The study in Ecuador found that the children who were fed an egg a day for six months were 47% less likely to be stunted in growth compared to those children who only ate eggs occasionally. Lead researcher Lora Ianotti: “We were surprised by just how effective this intervention proved to be, and what’s great is that it’s very affordable and accessible for populations that are especially vulnerable to hidden hunger or nutritional deficiency.”

Here in the UK, the NHS also advises that eggs are good for you, subject to some provisos. The NHS Choices website says: “Eggs are a good choice as part of a healthy, balanced diet. As well as being a source of protein, they also contain vitamins and minerals. They can be part of a healthy meal that's quick and easy to make.”

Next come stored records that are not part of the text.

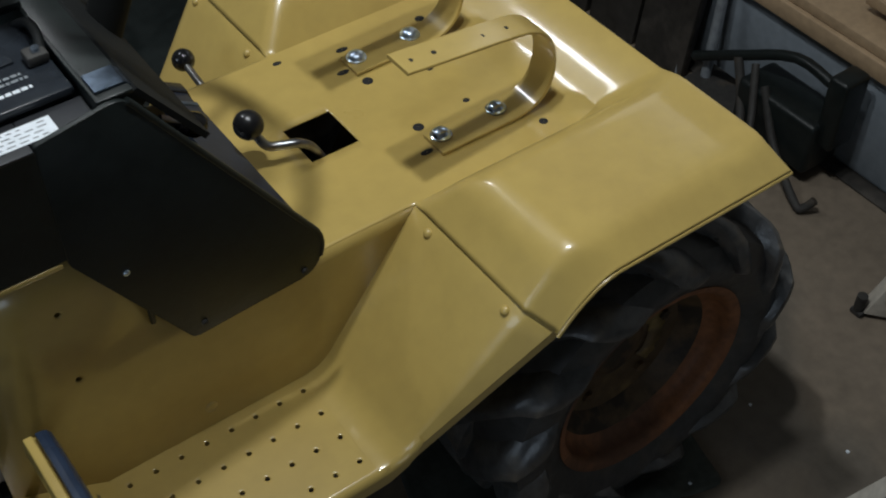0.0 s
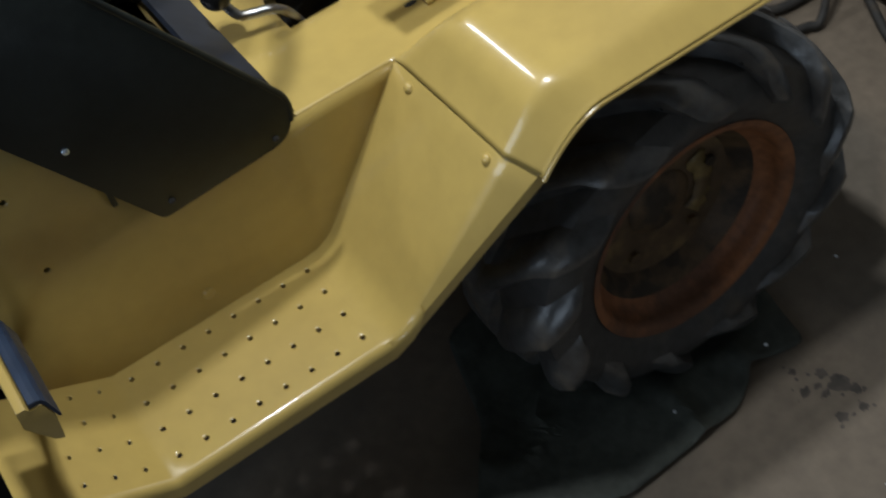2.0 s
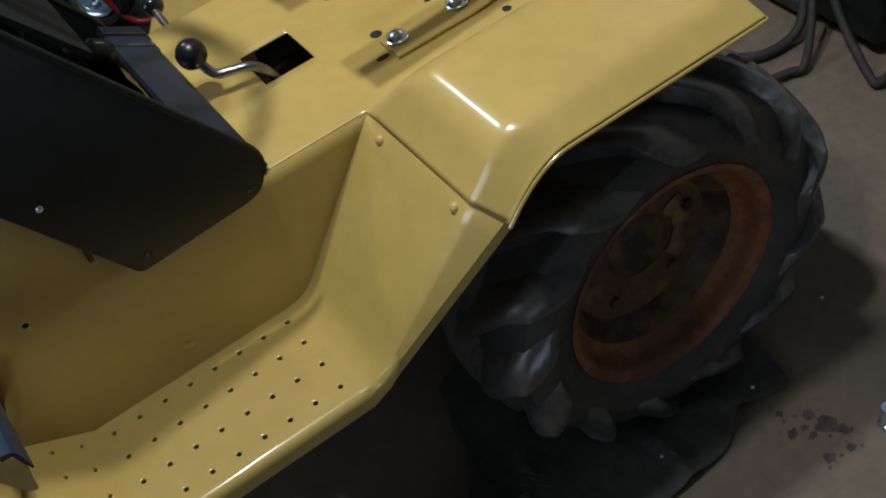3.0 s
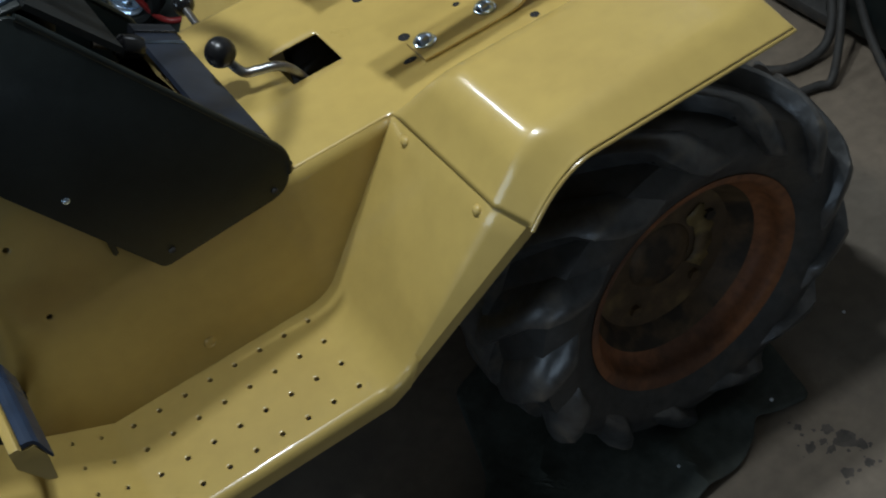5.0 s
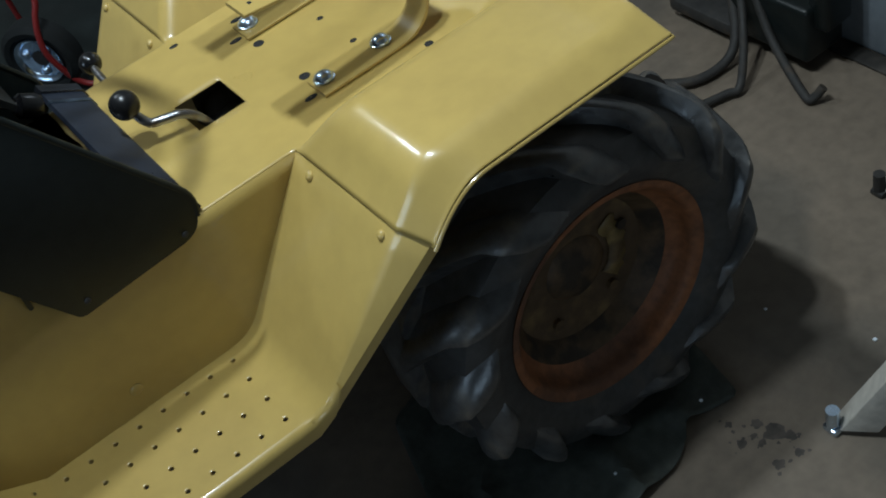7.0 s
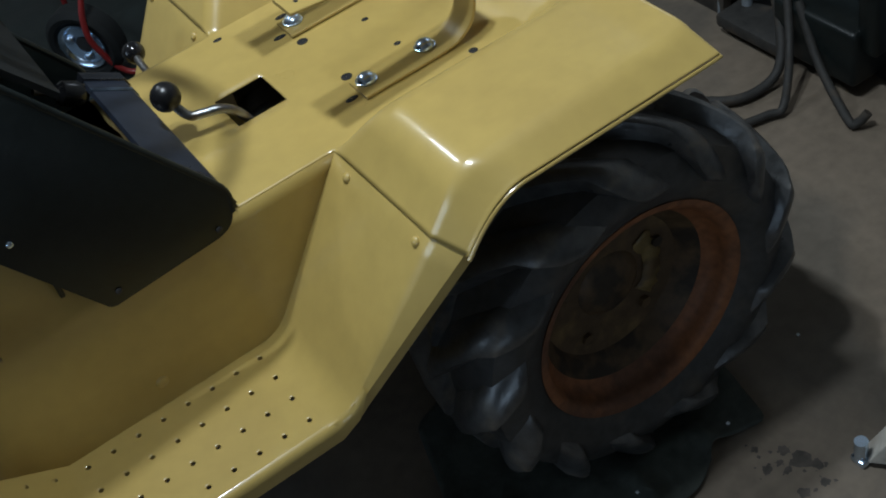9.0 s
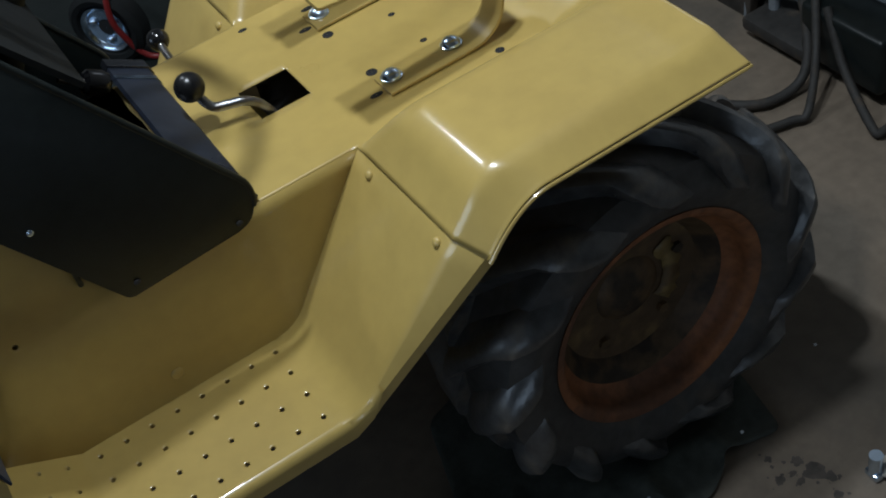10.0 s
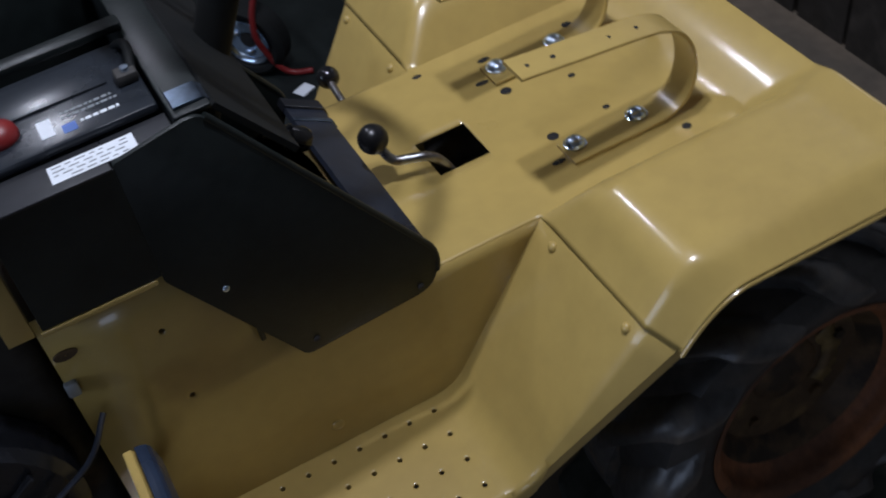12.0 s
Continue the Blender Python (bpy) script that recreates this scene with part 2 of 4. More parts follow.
def holed_sheet(bm, us, vs, place, holes, r, depth, skip=()):
    """A sheet of cells between the lines us and vs, laid in space by place(u, v, d); cells whose middle is in holes get a round hole with a wall."""
    cache = {}

    def vert(u, v):
        key = (round(u, 5), round(v, 5))
        if key not in cache:
            cache[key] = bm.verts.new(place(u, v, 0))
        return cache[key]

    for i, (u0, u1) in enumerate(zip(us, us[1:])):
        for j, (v0, v1) in enumerate(zip(vs, vs[1:])):
            if (i, j) in skip:
                continue
            if (i, j) not in holes:
                bm.faces.new((vert(u0, v0), vert(u1, v0), vert(u1, v1), vert(u0, v1)))
                continue
            cu, cv = (u0 + u1) / 2, (v0 + v1) / 2
            if (u1 - u0) * (v1 - v0) < 0:
                u0, u1 = u1, u0
            corners = [vert(u0, v0), vert(u1, v0), vert(u1, v1), vert(u0, v1)]
            ring = [(cu + r * math.cos(a), cv + r * math.sin(a)) for a in (math.radians(-135 + 30 * k) for k in range(12))]
            rings = [[bm.verts.new(place(cu + g * (u - cu), cv + g * (v - cv), -d)) for u, v in ring] for g, d in ((1.7, 0.0), (1.35, 0.0), (1.0, 0.0008), (1.0, depth))]
            top = rings[0]
            for upper, under_it in zip(rings, rings[1:]):  # flat margin, worn sunk rim, wall of the hole
                for k in range(12):
                    bm.faces.new((upper[k], upper[(k + 1) % 12], under_it[(k + 1) % 12], under_it[k]))
            for q in range(4):
                a, b = corners[q], corners[(q + 1) % 4]
                t = [top[(3 * q + s) % 12] for s in range(4)]
                bm.faces.new((a, b, t[2]))
                bm.faces.new((b, t[3], t[2]))
                bm.faces.new((a, t[2], t[1]))
                bm.faces.new((a, t[1], t[0]))
    return bm


def smooth(lo, hi, v):
    t = min(1.0, max(0.0, (v - lo) / (hi - lo)))
    return t * t * (3 - 2 * t)


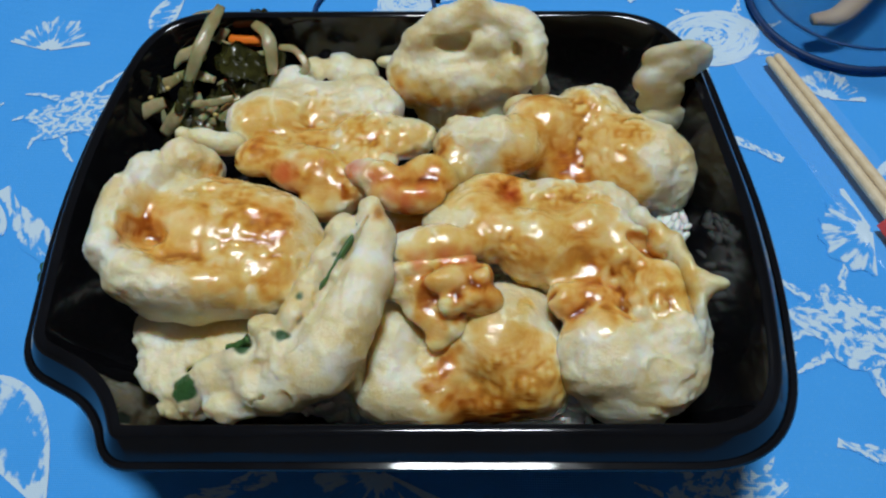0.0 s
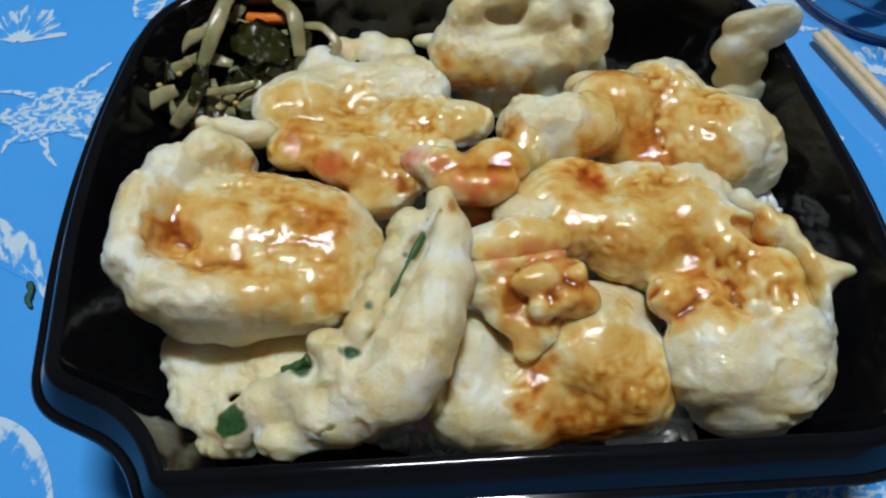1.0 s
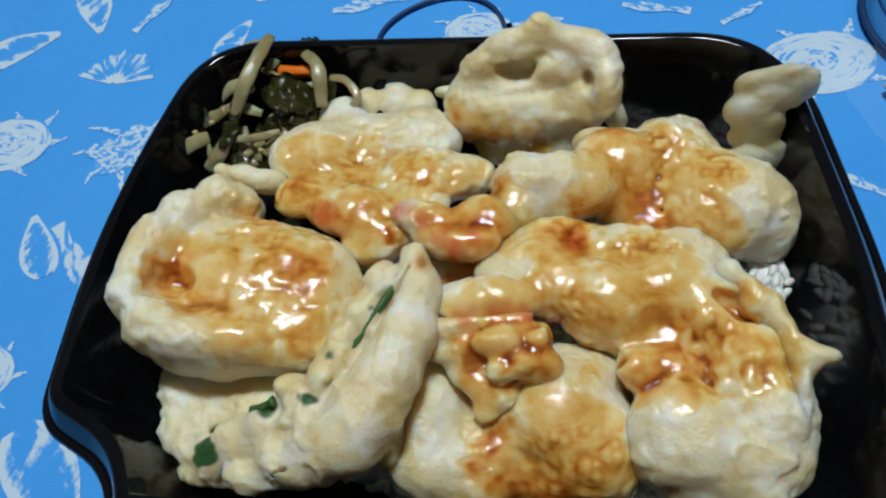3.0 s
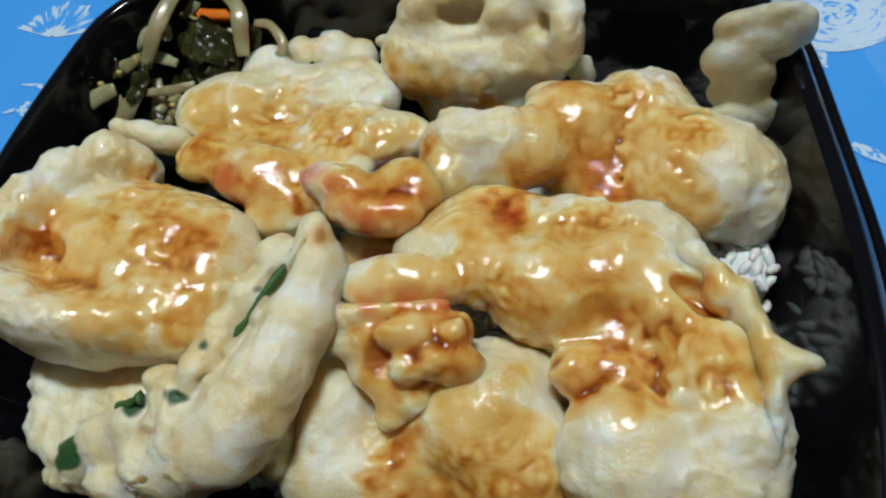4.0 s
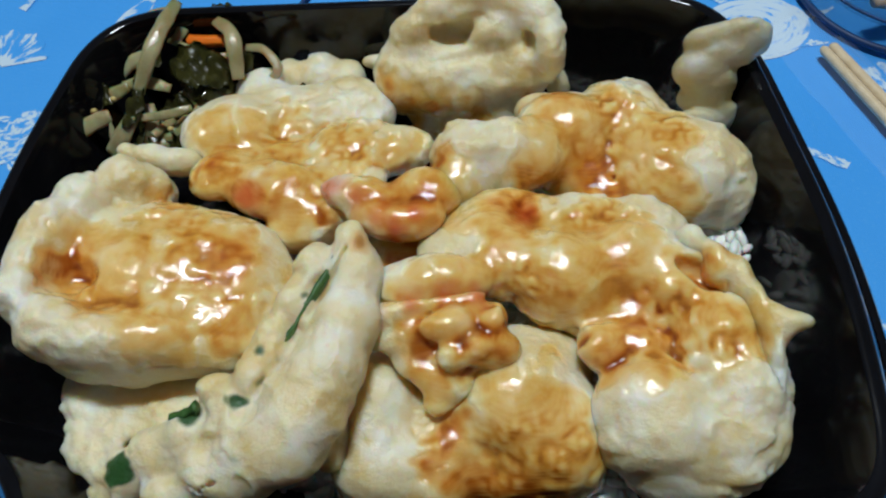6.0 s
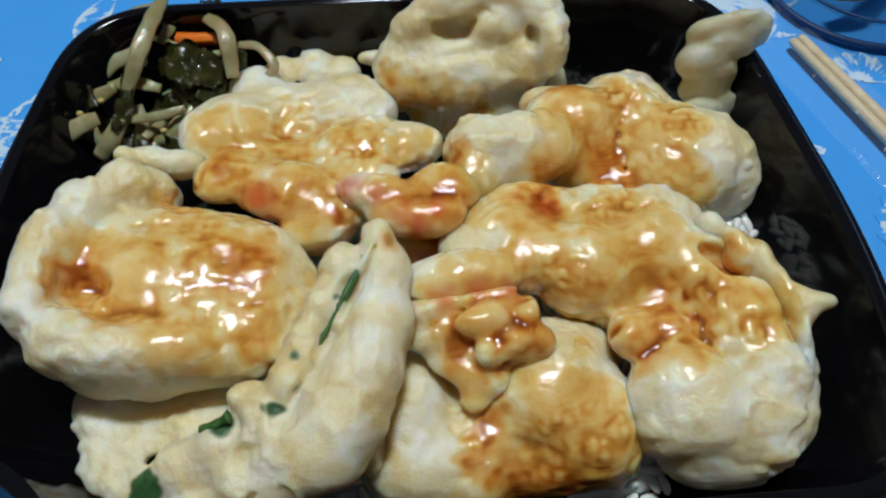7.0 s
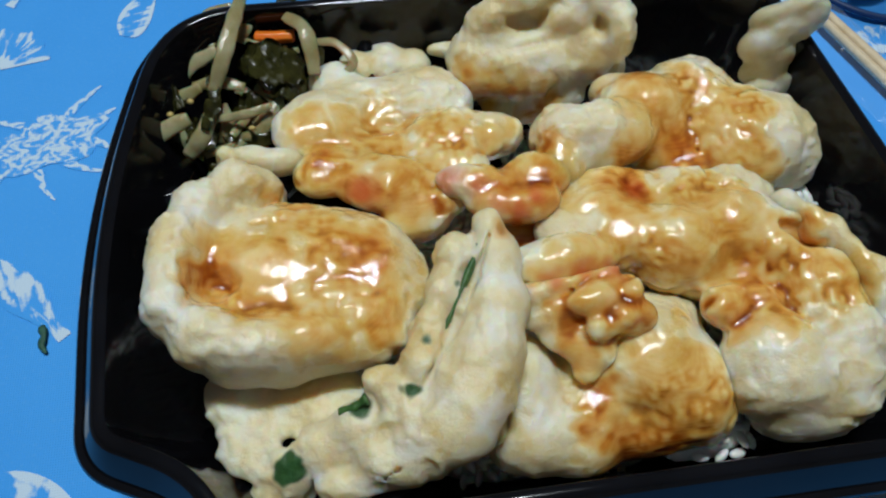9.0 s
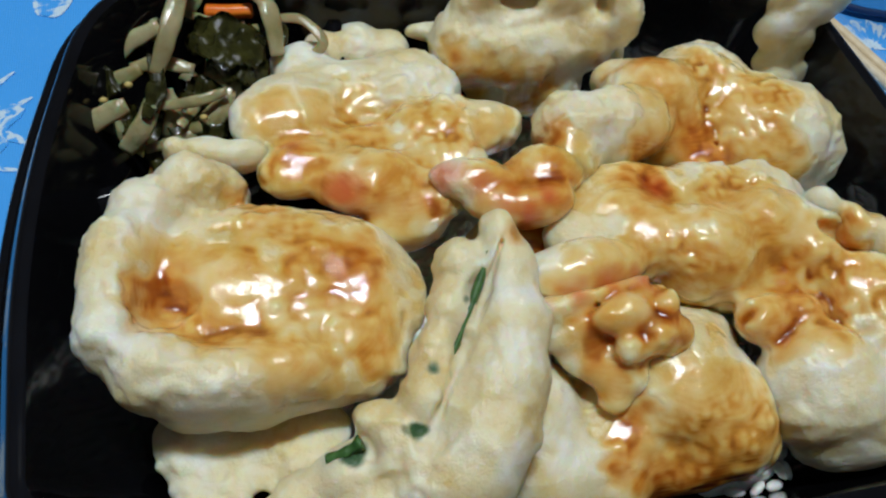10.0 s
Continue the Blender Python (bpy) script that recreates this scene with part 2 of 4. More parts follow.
def melt(a, b, k):
    h = np.clip(0.5 + 0.5 * (b - a) / k, 0, 1)
    return b + (a - b) * h - k * h * (1 - h)


def skin(field, lo, step):
    """Surface nets: the zero surface of a field as points and quads."""
    inside = field < 0
    n = np.array(field.shape) - 1
    total, count = np.zeros((*n, 3)), np.zeros(n)
    corners = [(a, b, c) for a in (0, 1) for b in (0, 1) for c in (0, 1)]

    def cut(c):
        return tuple(slice(c[d], c[d] + n[d]) for d in range(3))
    for c in corners:
        for d in range(3):
            if c[d] == 0:
                e = tuple(c[i] + (i == d) for i in range(3))
                fa, fb = field[cut(c)], field[cut(e)]
                cross = inside[cut(c)] != inside[cut(e)]
                t = np.where(cross, fa / np.where(cross, fa - fb, 1), 0)
                for i in range(3):
                    total[..., i] += np.where(cross, c[i] + (t if i == d else 0), 0)
                count += cross
    live = count > 0
    ids = np.full(n, -1)
    ids[live] = np.arange(live.sum())
    cells = np.argwhere(live)
    points = (cells + total[live] / count[live][:, None]) * step + lo
    quads = []
    for d in range(3):
        u, v = (d + 1) % 3, (d + 2) % 3
        a = np.moveaxis(inside, (d, u, v), (0, 1, 2))
        g = np.moveaxis(ids, (d, u, v), (0, 1, 2))
        flip = a[:-1, 1:-1, 1:-1] != a[1:, 1:-1, 1:-1]
        i, j, k = np.nonzero(flip)
        q = np.stack((g[i, j, k], g[i, j + 1, k], g[i, j + 1, k + 1], g[i, j, k + 1]), 1)
        out = a[i, j + 1, k + 1]
        q[~out] = q[~out][:, ::-1]
        quads.append(q)
    return points, np.concatenate(quads)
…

But it also advises that there is a risk of food poisoning from eggs, so it’s important to buy them from a reputable supplier and then store, handle and cook them properly. There is no recommended limit on how many eggs people should eat and previous concerns linking eggs to high cholesterol have been dismissed. Limiting saturated fat in our diet is far more beneficial in reducing cholesterol levels.

Providing they are properly stored and cooked, eggs are a great source of protein, vitamins D, A, B2 and B12, and folate and iodine. For more NHS advice on healthy ways to incorporate eggs into your diet, click here.

According to the British Egg Industry Council, the number of Britons eating eggs for breakfast has risen by 18% over the past two years, as families ditch processed and sugar-laden cereals in favour of a more natural and healthier alternative. Scrambling and poaching are the preferred cooking methods and, crucially, it is young people who are leading the charge, driven by a desire to eat more healthily.

It seems a new generation is rediscovering the benefits of going to work on an egg!